In most projects, a proper testing framework is used, which provides all of that missing functionality. One such framework for Lua is LuaUnit, which you could add into your project as a third party library. We'll discuss those alongside with splitting programs into multiple files in the next chapter.

But, the most important part is that now you know at least one way to write code that tests other code. At the end of the day, automated tests are just functions that call other code and check if the output they get back matches with the pre-defined expectations. The other things a proper testing framework might do are mostly just conveniences, albeit very useful conveniences.

When to test and what to test

The question of who should be testing what and when testing should take place has no universal consensus. Different methods have been tried with varying results, but a specific approach has not established itself as clearly better than all others.

Some teams prefer to write the implementations first and then write tests, either manual or automated, that verify that the implementation is working. This might be combined with less formal testing, where the program is quickly iterated upon and tested manually without stopping to write a formal test suite until possibly later towards the end of the project. This can be a very reasonable approach for software where the cost of bugs is very low, such as video games.
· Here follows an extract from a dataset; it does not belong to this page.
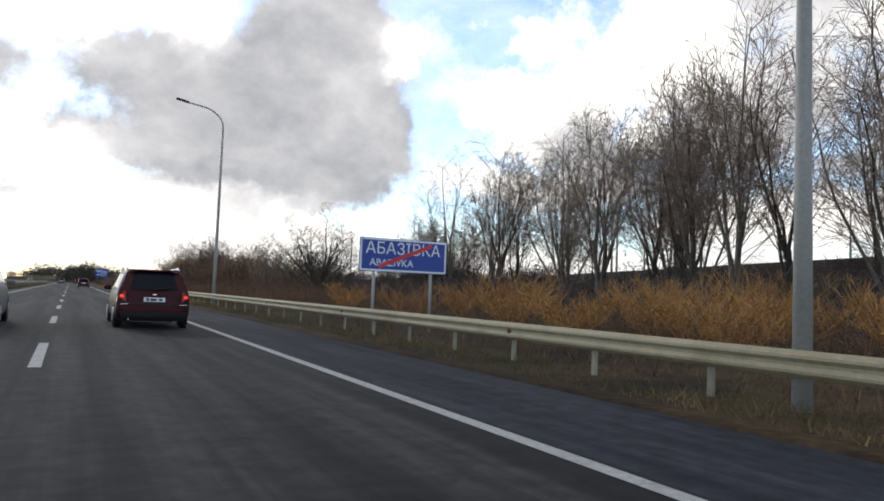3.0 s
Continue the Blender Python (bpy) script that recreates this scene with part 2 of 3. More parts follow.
BALLAST = material("ballast", (0.075, 0.062, 0.052), 0.95, vary=0.4, scale=0.8, fine=12, bump=0.03)
BARK = material("grey_bark", (0.070, 0.058, 0.046), 0.95, vary=0.35, scale=1.5, fine=14, by_object=0.2)
BARK_PALE = material("pale_bark", (0.21, 0.18, 0.145), 0.95, vary=0.35, scale=1.2, fine=12, second=(0.12, 0.10, 0.08), by_object=0.15)
BARK_DARK = material("dark_bark", (0.055, 0.043, 0.035), 0.95, vary=0.35, scale=1.5, fine=14, by_object=0.2, by_island=0.3)
TWIG = material("twigs", (0.25, 0.185, 0.14), 0.95, vary=0.3, scale=0.6, fine=6, by_object=0.18, by_island=0.3)
TWIG_RED = material("reddish_twigs", (0.185, 0.115, 0.094), 0.95, vary=0.35, scale=0.6, fine=6, by_object=0.35, by_island=0.65)
TWIG_GREY = material("greyish_twigs", (0.085, 0.066, 0.062), 0.95, vary=0.35, scale=0.6, fine=6, by_object=0.3, by_island=0.45)
TWIG_BROWN = material("brown_twigs", (0.24, 0.155, 0.115), 0.95, vary=0.35, scale=0.6, fine=6, by_object=0.35, by_island=0.5)
LEAF = material("withered_leaves", (0.28, 0.135, 0.082), 0.85, vary=0.45, scale=0.5, fine=9, second=(0.17, 0.10, 0.05), by_object=0.3, by_island=0.65)
LEAF_PALE = material("sparse_brown_leaves", (0.42, 0.22, 0.11), 0.85, vary=0.45, scale=0.5, fine=9, second=(0.26, 0.19, 0.09), by_object=0.35, by_island=0.6)
EVERGREEN = material("dark_foliage", (0.055, 0.05, 0.03), 0.9, vary=0.4, scale=0.4, fine=4, by_object=0.3, by_island=0.4)
SIGN_BLUE = material("sign_blue", (0.015, 0.045, 0.30), 0.4, vary=0.08)
SIGN_WHITE = material("sign_white", (0.75, 0.76, 0.78), 0.45, vary=0.06)
REFLECTOR = material("reflector", (0.10, 0.03, 0.015), 0.5, vary=0.1)
SIGN_RED = material("sign_red", (0.62, 0.03, 0.04), 0.45, vary=0.06)


# ================= mesh helpers =================
def link_mesh(name, verts, faces, mats, parent=None, index=None, smooth=False):
    me = bpy.data.meshes.new(name)
    me.from_pydata([tuple(v) for v in verts], [], [tuple(f) for f in faces])
    for mt in (mats if isinstance(mats, (list, tuple)) else [mats]):
        me.materials.append(mt)
    if index is not None:
        me.polygons.foreach_set("material_index", index)
    if smooth:
        me.polygons.foreach_set("use_smooth", [True] * len(me.polygons))
    me.update()
    ob = new(name, me)
    if parent:
        ob.parent = parent
    return ob


def part(name, bm, mat, parent=None, label="", smooth=False):
    """Links a bmesh as one mesh object under a thing or a part."""
    me = bpy.data.meshes.new(name)
    if smooth:
        for f in bm.faces:
            f.smooth = True
    bm.to_mesh(me)
    bm.free()
    me.materials.append(mat)
    ob = new(name, me)
    if parent:
        ob.parent = parent
    return tagged(ob, label)


def thing(name, label, category, at=None, group="", kind=""):
    ob = new(name)
    ob.empty_display_size = 0.2
    if at is not None:
        ob.matrix_basis = at
    return tagged(ob, label, category, group, kind)


def box_bm(sx, sy, sz, at=(0, 0, 0), bevel=0.0, bm=None):
    bm = bm or bmesh.new()
    r = bmesh.ops.create_cube(bm, size=1.0)
    bmesh.ops.scale(bm, vec=(sx, sy, sz), verts=r["verts"])
    bmesh.ops.translate(bm, vec=at, verts=r["verts"])
    if bevel:
        edges = list({e for v in r["verts"] for e in v.link_edges})
        bmesh.ops.bevel(bm, geom=edges, offset=bevel, segments=2, affect="EDGES", profile=0.5)
    return bm


def tube_bm(points, radii, sides=8, bm=None):
    """A tapered tube along points."""
    bm = bm or bmesh.new()
    pts = [Vector(p) for p in points]
    rings = []
    for i, p in enumerate(pts):
        way = (pts[min(i + 1, len(pts) - 1)] - pts[max(i - 1, 0)]).normalized()
        side = way.orthogonal().normalized() if i == 0 else (side - way * side.dot(way)).normalized()
        other = way.cross(side)
        r = radii[i] if isinstance(radii, (list, tuple)) else radii
        rings.append([bm.verts.new(p + (side * math.cos(a) + other * math.sin(a)) * r)
                      for a in (2 * math.pi * k / sides for k in range(sides))])
    for a, b in zip(rings, rings[1:]):
        for k in range(sides):
            bm.faces.new((a[k], a[(k + 1) % sides], b[(k + 1) % sides], b[k]))
    bm.faces.new(rings[0][::-1])
    bm.faces.new(rings[-1])
    return bm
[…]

Other teams prefer the opposite: tests are written first and only then the implementation is written to satisfy the tests. This can take the form of test-driven development, where the programmer alternates between writing tests and implementation code and always proceeds in small increments. This helps build a very comprehensive test suite as you tackle the problem in small chunks, where each chunk gets immediately tested.
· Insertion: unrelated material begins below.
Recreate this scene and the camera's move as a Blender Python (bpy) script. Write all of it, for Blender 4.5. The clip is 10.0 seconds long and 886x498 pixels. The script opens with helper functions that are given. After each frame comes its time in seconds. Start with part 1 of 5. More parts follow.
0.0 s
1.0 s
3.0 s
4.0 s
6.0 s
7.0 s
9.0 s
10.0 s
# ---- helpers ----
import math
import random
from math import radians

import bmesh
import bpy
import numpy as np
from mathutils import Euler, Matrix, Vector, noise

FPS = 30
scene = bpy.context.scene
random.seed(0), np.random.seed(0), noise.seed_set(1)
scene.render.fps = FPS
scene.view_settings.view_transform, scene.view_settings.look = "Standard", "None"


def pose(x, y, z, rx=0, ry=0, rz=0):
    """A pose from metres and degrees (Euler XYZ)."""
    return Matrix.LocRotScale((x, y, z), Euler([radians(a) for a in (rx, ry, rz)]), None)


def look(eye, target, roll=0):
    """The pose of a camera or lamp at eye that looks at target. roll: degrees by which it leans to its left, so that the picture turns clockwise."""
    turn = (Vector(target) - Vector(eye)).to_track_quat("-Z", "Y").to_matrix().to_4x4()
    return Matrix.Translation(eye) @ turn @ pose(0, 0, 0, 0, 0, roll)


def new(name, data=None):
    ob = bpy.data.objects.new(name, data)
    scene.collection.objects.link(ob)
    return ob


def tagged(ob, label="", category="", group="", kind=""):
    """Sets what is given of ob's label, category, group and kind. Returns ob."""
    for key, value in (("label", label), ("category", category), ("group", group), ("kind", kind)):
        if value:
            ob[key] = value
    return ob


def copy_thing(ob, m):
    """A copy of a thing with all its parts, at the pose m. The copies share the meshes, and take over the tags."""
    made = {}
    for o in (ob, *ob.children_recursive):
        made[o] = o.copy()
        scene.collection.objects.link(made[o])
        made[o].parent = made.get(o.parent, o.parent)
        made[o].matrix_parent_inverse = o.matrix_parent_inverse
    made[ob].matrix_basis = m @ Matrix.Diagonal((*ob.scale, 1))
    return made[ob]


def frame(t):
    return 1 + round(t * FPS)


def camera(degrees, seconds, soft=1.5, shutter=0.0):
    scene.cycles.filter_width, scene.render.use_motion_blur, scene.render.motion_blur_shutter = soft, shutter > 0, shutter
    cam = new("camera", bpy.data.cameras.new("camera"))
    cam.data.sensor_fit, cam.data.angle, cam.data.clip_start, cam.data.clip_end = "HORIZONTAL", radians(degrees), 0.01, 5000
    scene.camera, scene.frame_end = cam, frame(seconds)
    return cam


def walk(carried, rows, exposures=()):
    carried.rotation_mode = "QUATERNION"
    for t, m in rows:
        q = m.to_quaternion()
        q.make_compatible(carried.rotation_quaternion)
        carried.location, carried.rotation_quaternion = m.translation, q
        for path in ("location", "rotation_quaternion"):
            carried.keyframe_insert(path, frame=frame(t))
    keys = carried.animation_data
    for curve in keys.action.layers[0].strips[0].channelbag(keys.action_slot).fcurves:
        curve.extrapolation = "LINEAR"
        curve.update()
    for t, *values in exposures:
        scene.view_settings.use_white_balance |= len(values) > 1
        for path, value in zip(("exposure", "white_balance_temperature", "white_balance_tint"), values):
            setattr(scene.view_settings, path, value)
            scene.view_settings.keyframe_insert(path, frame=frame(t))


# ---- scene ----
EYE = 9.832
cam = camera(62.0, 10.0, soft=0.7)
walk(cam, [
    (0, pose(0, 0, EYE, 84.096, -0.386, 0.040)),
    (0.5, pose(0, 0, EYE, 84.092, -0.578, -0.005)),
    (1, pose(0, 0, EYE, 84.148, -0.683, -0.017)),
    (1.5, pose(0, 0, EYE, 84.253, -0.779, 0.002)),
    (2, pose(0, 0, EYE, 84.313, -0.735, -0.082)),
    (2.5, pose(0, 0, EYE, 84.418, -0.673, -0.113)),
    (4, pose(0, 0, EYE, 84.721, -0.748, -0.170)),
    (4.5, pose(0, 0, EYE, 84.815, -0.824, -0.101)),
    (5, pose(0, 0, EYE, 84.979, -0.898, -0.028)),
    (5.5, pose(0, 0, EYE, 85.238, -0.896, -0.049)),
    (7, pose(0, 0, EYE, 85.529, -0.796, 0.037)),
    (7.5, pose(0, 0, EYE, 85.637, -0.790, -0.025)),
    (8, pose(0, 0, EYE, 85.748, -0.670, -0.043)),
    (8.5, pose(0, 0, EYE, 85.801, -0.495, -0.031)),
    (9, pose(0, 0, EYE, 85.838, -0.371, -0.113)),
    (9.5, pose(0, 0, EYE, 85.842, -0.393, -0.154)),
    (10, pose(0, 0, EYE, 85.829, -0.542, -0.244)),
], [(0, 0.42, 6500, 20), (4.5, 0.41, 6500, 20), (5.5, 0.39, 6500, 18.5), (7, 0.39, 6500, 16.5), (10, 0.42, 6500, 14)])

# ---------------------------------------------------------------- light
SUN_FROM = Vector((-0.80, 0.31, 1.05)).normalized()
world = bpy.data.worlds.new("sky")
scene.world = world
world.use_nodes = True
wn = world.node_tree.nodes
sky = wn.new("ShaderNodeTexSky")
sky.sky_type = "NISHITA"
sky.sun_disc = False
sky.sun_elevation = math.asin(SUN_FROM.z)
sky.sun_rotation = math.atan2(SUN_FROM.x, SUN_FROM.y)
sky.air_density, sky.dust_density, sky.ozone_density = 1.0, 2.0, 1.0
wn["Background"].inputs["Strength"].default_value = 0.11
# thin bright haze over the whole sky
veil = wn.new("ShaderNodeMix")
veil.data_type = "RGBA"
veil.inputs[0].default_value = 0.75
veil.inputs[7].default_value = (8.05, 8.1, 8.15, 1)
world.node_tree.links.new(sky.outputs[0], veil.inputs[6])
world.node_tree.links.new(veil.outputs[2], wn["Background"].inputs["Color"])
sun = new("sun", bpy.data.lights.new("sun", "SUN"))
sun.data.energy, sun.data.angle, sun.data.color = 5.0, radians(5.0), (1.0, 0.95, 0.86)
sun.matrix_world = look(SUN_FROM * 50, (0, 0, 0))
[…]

Some teams even have varied practices when it comes to test automation. Some problems are difficult to test, for example user interfaces or complex simulations, so sometimes they are easier to test by hand. However, even user interfaces are possible to test and complex simulations might be possible to break down into simpler, testable parts, so I don't think test automation should be discarded as an option too easily.

In general, my advice would be to test often and automate as much as possible. And when your program breaks in a new way, try to create a new test case that tests a similar scenario, in order to prevent that problem from happening again. When it comes to test-first or code-first, I think the choice is largely up to you. I believe in test-driven development and I use it on work projects, but I also recognize that it isn't always necessary. I recommend you try both approaches and also consider the risks involved in the code you are writing. If the code is not going to be doing anything very important, you can probably be a bit more lax and get away with rudimentary testing, but if someone's money or life are dependent on your code working well, then maybe you should explore and employ different domains of software testing more thoroughly and assert your expectations regularly in the form of comprehensive, automated test suites.

Also, always remember: testing might reveal the presence of bugs, but it cannot show the absence of bugs. This doesn't mean it's useless, far from it, but you should understand that in many cases there is realistically no way to exhaustively express all scenarios your code may encounter in the form of traditional tests. In some cases it might be possible to formally prove the absence of bugs, but in most cases we as programmers do not go to those lengths.

Conclusion

So, now that we have software testing in our toolbox, we can worry slightly less about the growing complexity of the problems we are tackling. In the coming chapters we will look into tackling the software design part of the complexity equation, so that we can make sure our software remains manageable even as the length of our programs extends from hundreds of lines to thousands by componentizing our code. Testing can then be employed to make sure each component behaves correctly, thus hopefully resulting in systems that work well as a whole.

I hope you have find the information thus far useful and I hope to see you in the future chapters!